***** RECORDS SHOWN *****
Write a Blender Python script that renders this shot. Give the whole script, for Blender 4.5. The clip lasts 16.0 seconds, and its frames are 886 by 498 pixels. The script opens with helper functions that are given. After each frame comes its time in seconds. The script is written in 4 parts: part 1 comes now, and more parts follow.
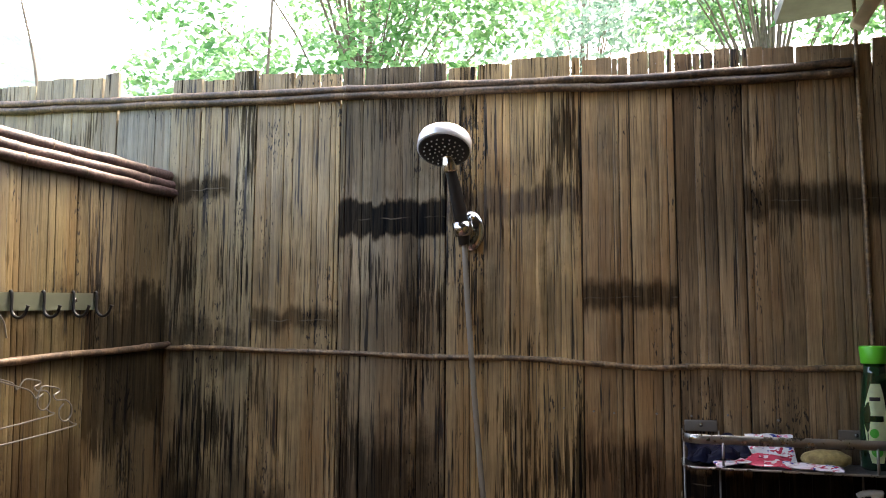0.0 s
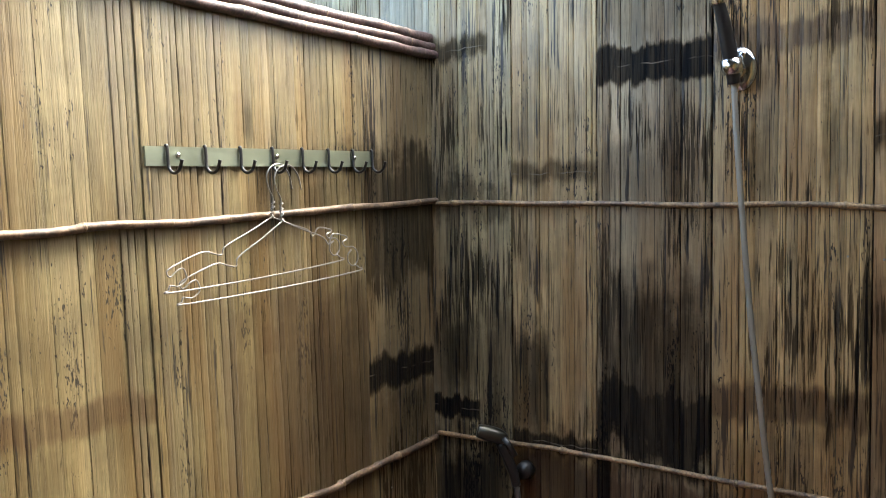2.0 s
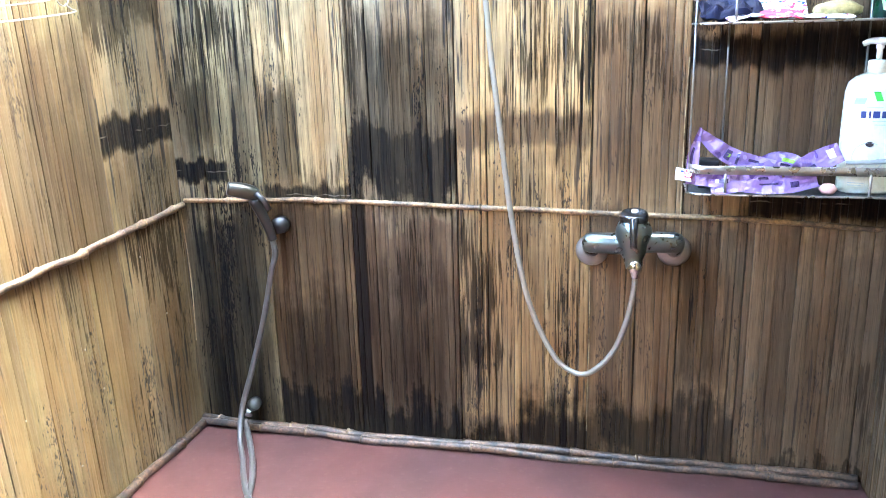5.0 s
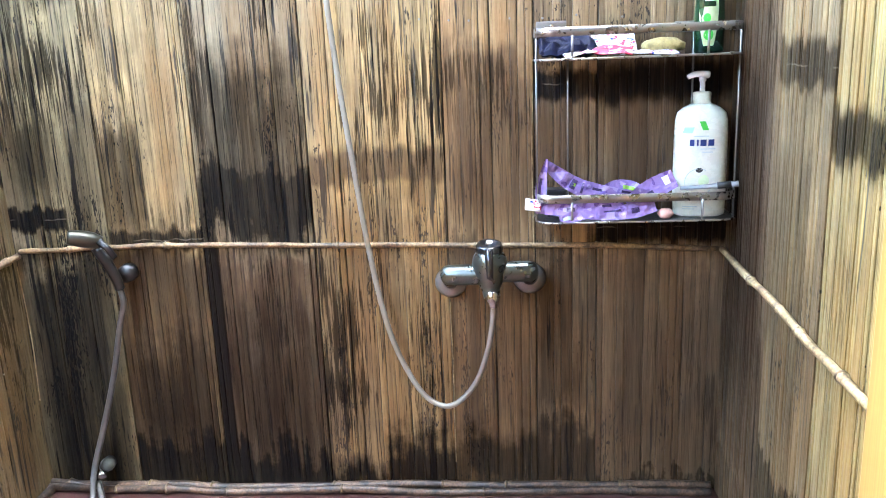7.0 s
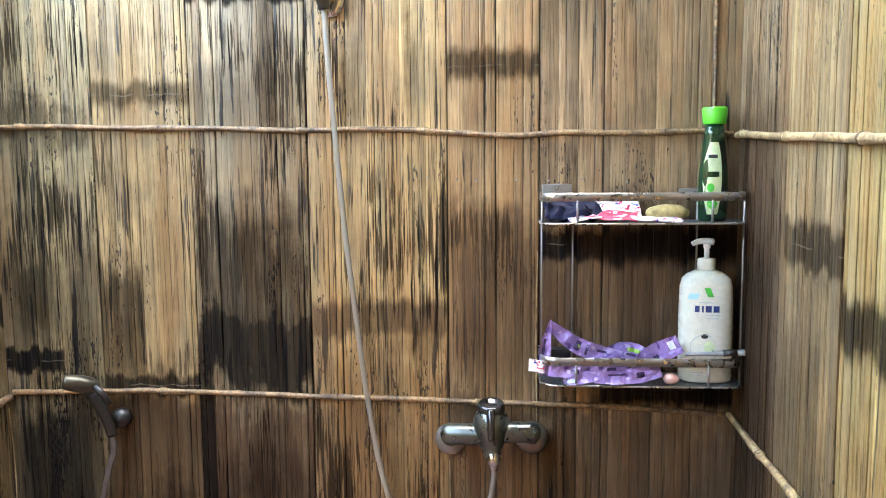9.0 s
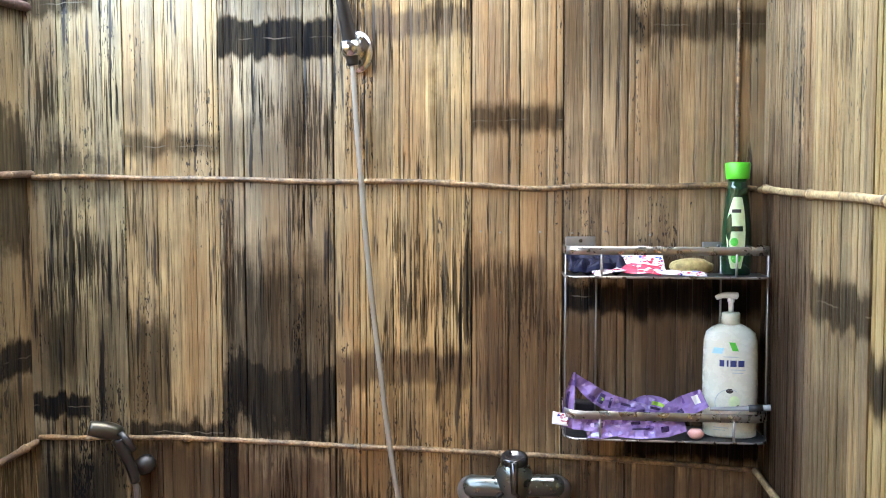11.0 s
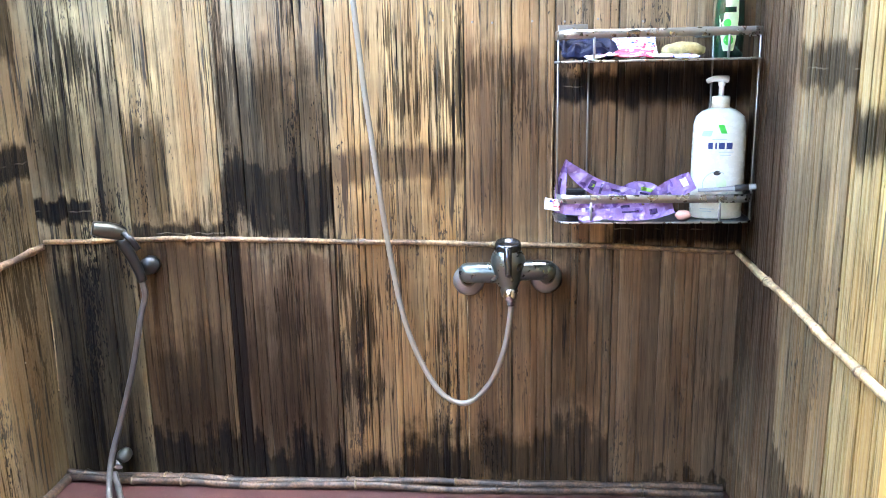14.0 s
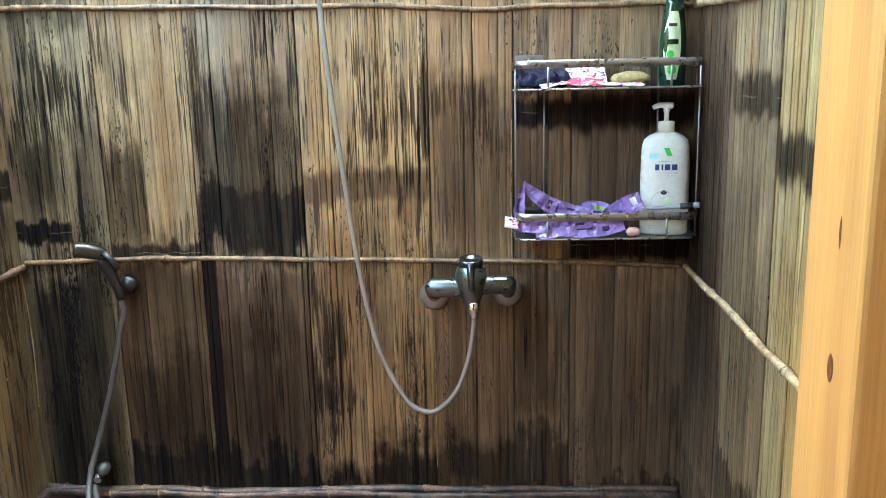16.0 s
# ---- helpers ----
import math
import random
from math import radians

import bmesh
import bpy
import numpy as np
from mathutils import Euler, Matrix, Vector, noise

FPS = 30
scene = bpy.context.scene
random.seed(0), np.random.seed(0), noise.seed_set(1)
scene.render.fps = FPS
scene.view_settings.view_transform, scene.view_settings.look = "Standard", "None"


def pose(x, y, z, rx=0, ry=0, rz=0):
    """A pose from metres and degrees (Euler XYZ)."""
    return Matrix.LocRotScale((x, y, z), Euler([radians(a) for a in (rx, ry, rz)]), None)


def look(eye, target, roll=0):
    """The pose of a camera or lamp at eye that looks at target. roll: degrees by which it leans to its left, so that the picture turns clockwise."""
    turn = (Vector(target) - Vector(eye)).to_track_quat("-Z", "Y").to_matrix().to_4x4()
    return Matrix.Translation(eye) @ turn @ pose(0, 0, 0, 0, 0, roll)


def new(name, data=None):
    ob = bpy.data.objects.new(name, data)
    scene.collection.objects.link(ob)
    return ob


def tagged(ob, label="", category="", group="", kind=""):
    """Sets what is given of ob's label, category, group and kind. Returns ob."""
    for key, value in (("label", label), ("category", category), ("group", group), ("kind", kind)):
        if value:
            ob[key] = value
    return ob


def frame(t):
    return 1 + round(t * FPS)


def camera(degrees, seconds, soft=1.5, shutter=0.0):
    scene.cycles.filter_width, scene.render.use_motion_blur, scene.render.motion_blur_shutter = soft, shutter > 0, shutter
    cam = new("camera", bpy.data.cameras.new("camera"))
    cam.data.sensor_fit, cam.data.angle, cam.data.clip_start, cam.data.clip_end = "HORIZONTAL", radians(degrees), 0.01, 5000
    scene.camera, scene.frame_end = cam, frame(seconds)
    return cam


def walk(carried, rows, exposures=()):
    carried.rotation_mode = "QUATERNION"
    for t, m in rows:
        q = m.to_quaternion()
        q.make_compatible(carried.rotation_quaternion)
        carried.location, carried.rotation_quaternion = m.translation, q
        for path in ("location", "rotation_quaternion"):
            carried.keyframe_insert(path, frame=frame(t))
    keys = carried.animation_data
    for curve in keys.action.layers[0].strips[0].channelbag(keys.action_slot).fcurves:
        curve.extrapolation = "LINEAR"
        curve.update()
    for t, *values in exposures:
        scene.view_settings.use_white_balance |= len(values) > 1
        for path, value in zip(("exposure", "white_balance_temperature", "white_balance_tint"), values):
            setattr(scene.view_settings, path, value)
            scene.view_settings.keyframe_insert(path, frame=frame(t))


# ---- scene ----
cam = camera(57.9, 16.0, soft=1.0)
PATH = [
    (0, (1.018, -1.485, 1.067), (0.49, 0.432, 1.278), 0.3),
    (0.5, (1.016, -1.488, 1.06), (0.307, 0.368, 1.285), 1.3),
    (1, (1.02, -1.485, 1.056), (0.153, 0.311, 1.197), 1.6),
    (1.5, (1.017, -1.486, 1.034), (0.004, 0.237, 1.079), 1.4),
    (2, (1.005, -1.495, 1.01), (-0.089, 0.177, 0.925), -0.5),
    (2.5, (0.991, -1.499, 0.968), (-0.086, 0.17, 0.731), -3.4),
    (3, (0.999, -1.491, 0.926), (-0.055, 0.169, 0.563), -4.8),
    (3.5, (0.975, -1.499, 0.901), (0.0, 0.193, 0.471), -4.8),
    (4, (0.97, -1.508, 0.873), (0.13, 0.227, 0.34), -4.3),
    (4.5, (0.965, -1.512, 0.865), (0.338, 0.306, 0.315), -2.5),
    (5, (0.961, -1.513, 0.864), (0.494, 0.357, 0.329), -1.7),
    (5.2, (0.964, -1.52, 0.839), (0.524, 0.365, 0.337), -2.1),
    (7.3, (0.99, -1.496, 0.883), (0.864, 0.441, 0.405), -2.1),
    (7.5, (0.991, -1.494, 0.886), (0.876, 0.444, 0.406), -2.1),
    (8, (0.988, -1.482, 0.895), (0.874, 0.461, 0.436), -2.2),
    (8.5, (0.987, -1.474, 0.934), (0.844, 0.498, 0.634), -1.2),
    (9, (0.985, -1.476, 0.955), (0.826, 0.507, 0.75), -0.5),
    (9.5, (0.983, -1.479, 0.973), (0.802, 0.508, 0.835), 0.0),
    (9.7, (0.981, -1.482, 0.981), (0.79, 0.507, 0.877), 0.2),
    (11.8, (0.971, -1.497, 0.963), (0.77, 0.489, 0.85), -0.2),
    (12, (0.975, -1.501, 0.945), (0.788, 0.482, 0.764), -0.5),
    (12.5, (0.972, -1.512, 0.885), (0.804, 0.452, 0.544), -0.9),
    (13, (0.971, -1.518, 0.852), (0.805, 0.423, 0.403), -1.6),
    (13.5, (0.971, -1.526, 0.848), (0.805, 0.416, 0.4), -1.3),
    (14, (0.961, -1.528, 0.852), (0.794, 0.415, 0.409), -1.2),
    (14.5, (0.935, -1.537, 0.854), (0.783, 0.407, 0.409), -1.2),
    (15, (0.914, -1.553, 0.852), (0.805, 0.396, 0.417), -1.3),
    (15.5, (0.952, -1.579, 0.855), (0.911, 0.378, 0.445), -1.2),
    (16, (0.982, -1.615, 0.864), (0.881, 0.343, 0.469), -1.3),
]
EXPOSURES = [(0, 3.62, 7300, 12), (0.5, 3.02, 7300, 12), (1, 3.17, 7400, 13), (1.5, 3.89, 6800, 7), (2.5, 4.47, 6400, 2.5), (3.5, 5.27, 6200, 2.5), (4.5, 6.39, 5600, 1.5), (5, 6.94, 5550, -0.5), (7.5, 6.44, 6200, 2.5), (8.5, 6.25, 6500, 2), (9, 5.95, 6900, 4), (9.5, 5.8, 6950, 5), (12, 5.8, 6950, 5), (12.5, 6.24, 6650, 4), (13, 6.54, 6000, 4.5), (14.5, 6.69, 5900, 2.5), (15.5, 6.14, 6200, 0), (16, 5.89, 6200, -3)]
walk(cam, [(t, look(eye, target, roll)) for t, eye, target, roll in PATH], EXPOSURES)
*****
***** RECORDS SHOWN *****
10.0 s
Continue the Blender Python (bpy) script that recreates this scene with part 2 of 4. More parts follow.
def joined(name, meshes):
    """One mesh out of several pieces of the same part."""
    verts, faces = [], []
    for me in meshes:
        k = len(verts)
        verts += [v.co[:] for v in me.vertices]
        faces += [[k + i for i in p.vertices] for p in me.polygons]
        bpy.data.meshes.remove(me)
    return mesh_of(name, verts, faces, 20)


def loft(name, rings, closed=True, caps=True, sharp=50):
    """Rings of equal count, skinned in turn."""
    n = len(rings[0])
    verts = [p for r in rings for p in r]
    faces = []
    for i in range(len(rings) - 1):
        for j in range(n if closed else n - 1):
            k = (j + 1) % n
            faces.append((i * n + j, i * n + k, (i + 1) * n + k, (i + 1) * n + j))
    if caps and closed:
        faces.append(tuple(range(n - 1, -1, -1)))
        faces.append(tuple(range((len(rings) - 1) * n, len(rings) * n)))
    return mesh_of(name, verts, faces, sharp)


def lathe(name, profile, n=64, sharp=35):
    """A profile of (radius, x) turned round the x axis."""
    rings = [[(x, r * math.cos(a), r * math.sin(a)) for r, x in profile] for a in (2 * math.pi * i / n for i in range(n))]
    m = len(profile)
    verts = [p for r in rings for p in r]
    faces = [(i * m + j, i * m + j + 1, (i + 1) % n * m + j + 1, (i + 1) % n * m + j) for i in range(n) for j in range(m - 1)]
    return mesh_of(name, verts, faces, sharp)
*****
* YOUR TASK: Give back exactly the lines from the line that has "scene.camera, scene.frame_end = cam, frame(seconds)" to the line that has "carried.keyframe_insert(path, frame=frame(t))", both included, and leave out all others.

* THE COMPLETED TASK:
    scene.camera, scene.frame_end = cam, frame(seconds)
    return cam


def walk(carried, rows, exposures=()):
    carried.rotation_mode = "QUATERNION"
    for t, m in rows:
        q = m.to_quaternion()
        q.make_compatible(carried.rotation_quaternion)
        carried.location, carried.rotation_quaternion = m.translation, q
        for path in ("location", "rotation_quaternion"):
            carried.keyframe_insert(path, frame=frame(t))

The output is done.